Please retype the data in full and exactly; the pictures are not part of the copy.

### Data
>>>>
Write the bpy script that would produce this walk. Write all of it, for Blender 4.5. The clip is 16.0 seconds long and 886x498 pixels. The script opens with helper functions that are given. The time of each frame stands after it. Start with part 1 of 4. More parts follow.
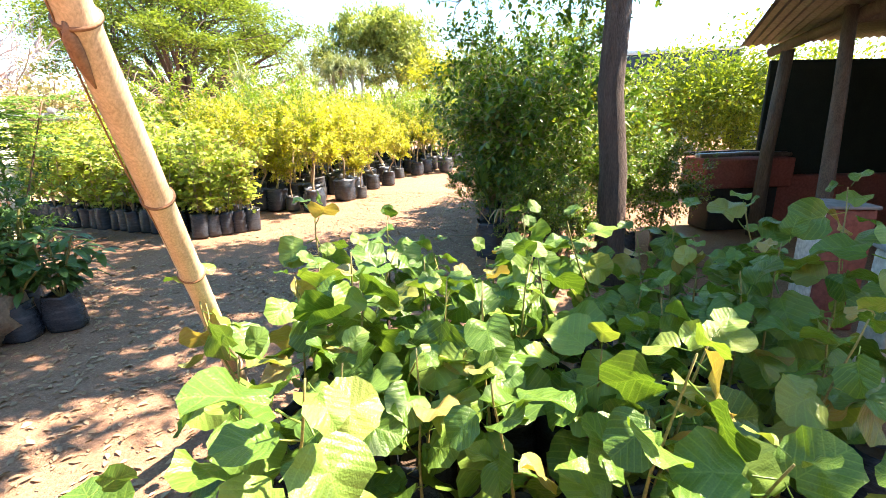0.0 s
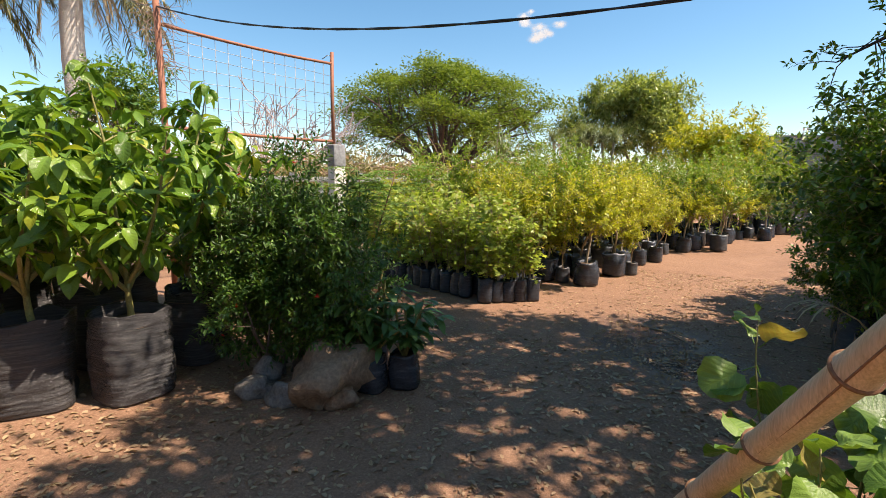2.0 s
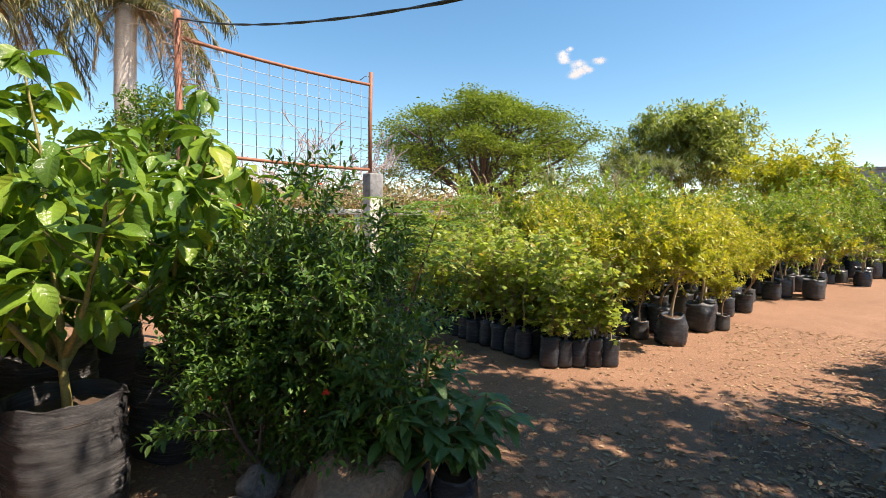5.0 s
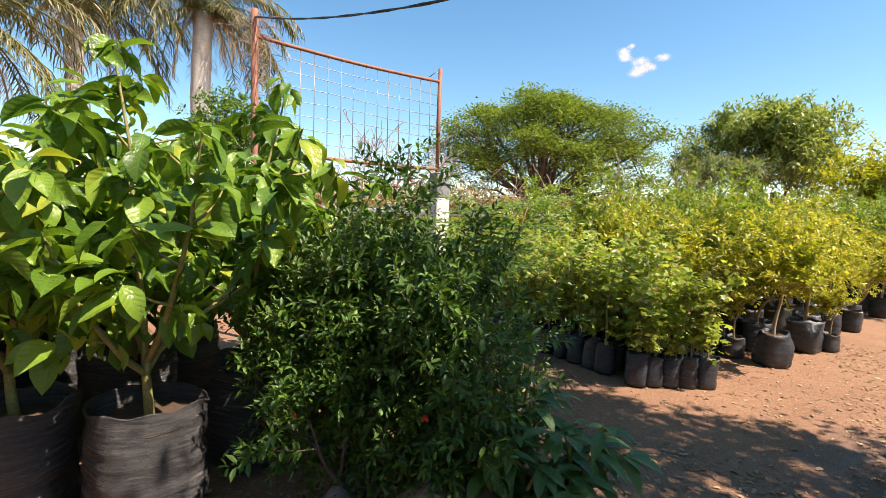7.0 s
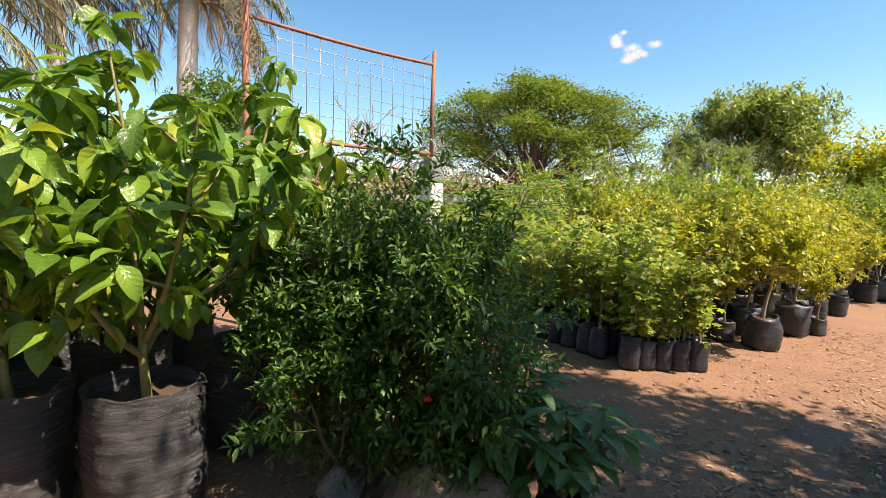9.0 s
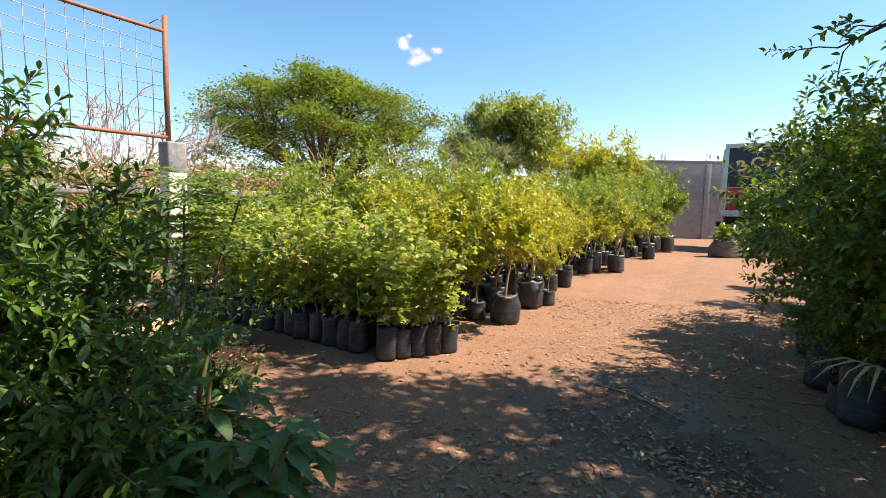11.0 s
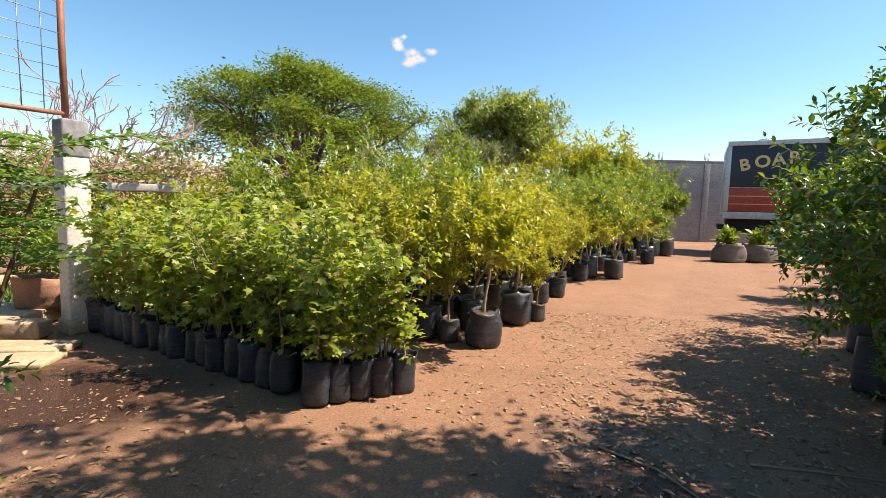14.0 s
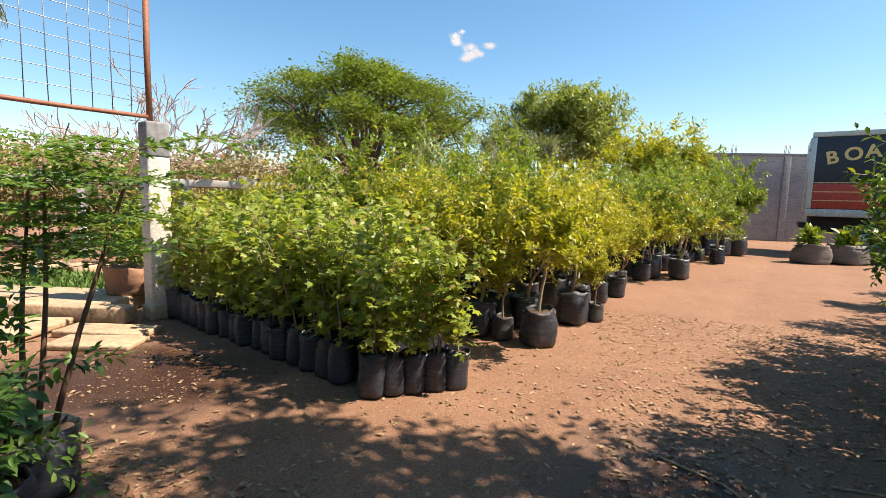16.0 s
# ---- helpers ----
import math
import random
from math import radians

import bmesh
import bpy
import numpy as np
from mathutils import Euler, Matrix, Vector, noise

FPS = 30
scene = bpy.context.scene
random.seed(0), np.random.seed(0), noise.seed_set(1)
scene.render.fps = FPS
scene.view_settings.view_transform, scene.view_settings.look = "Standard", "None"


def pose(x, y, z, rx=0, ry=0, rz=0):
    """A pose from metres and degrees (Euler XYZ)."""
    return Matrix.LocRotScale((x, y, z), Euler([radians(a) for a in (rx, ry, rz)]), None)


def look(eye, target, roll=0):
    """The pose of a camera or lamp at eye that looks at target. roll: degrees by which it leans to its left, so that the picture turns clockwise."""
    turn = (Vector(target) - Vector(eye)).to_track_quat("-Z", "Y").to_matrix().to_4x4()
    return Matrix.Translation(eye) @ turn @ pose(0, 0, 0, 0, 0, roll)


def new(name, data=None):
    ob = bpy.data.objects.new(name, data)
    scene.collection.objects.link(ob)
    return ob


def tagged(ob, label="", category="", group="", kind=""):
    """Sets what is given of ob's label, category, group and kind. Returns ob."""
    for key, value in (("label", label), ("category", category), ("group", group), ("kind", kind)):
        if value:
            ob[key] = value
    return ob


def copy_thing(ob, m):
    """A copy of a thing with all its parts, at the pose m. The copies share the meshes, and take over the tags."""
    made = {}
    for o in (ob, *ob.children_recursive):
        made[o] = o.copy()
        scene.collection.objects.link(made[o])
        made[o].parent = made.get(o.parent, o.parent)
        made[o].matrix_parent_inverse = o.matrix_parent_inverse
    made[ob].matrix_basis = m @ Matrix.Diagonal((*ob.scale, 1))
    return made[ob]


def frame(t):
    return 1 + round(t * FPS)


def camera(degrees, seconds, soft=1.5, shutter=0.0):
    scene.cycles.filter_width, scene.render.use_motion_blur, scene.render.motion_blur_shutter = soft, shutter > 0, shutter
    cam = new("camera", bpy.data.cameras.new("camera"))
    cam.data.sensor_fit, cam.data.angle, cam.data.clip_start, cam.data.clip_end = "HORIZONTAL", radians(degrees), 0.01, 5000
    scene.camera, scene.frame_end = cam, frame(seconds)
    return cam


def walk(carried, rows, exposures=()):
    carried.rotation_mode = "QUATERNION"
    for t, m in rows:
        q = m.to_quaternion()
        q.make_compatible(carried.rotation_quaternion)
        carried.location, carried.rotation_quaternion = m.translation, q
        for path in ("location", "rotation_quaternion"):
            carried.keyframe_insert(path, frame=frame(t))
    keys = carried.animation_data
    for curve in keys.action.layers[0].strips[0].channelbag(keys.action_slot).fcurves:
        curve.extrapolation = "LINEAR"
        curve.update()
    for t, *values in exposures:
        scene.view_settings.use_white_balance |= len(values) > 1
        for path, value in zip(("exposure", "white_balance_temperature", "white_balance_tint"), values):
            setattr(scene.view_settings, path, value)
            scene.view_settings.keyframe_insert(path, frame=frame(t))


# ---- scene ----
<<<<
### Result of the task
Write the bpy script that would produce this walk. Write all of it, for Blender 4.5. The clip is 16.0 seconds long and 886x498 pixels. The script opens with helper functions that are given. The time of each frame stands after it. Start with part 1 of 4. More parts follow.
0.0 s
2.0 s
5.0 s
7.0 s
9.0 s
11.0 s
14.0 s
16.0 s
# ---- helpers ----
import math
import random
from math import radians

import bmesh
import bpy
import numpy as np
from mathutils import Euler, Matrix, Vector, noise

FPS = 30
scene = bpy.context.scene
random.seed(0), np.random.seed(0), noise.seed_set(1)
scene.render.fps = FPS
scene.view_settings.view_transform, scene.view_settings.look = "Standard", "None"


def pose(x, y, z, rx=0, ry=0, rz=0):
    """A pose from metres and degrees (Euler XYZ)."""
    return Matrix.LocRotScale((x, y, z), Euler([radians(a) for a in (rx, ry, rz)]), None)


def look(eye, target, roll=0):
    """The pose of a camera or lamp at eye that looks at target. roll: degrees by which it leans to its left, so that the picture turns clockwise."""
    turn = (Vector(target) - Vector(eye)).to_track_quat("-Z", "Y").to_matrix().to_4x4()
    return Matrix.Translation(eye) @ turn @ pose(0, 0, 0, 0, 0, roll)


def new(name, data=None):
    ob = bpy.data.objects.new(name, data)
    scene.collection.objects.link(ob)
    return ob


def tagged(ob, label="", category="", group="", kind=""):
    """Sets what is given of ob's label, category, group and kind. Returns ob."""
    for key, value in (("label", label), ("category", category), ("group", group), ("kind", kind)):
        if value:
            ob[key] = value
    return ob


def copy_thing(ob, m):
    """A copy of a thing with all its parts, at the pose m. The copies share the meshes, and take over the tags."""
    made = {}
    for o in (ob, *ob.children_recursive):
        made[o] = o.copy()
        scene.collection.objects.link(made[o])
        made[o].parent = made.get(o.parent, o.parent)
        made[o].matrix_parent_inverse = o.matrix_parent_inverse
    made[ob].matrix_basis = m @ Matrix.Diagonal((*ob.scale, 1))
    return made[ob]


def frame(t):
    return 1 + round(t * FPS)


def camera(degrees, seconds, soft=1.5, shutter=0.0):
    scene.cycles.filter_width, scene.render.use_motion_blur, scene.render.motion_blur_shutter = soft, shutter > 0, shutter
    cam = new("camera", bpy.data.cameras.new("camera"))
    cam.data.sensor_fit, cam.data.angle, cam.data.clip_start, cam.data.clip_end = "HORIZONTAL", radians(degrees), 0.01, 5000
    scene.camera, scene.frame_end = cam, frame(seconds)
    return cam


def walk(carried, rows, exposures=()):
    carried.rotation_mode = "QUATERNION"
    for t, m in rows:
        q = m.to_quaternion()
        q.make_compatible(carried.rotation_quaternion)
        carried.location, carried.rotation_quaternion = m.translation, q
        for path in ("location", "rotation_quaternion"):
            carried.keyframe_insert(path, frame=frame(t))
    keys = carried.animation_data
    for curve in keys.action.layers[0].strips[0].channelbag(keys.action_slot).fcurves:
        curve.extrapolation = "LINEAR"
        curve.update()
    for t, *values in exposures:
        scene.view_settings.use_white_balance |= len(values) > 1
        for path, value in zip(("exposure", "white_balance_temperature", "white_balance_tint"), values):
            setattr(scene.view_settings, path, value)
            scene.view_settings.keyframe_insert(path, frame=frame(t))


# ---- scene ----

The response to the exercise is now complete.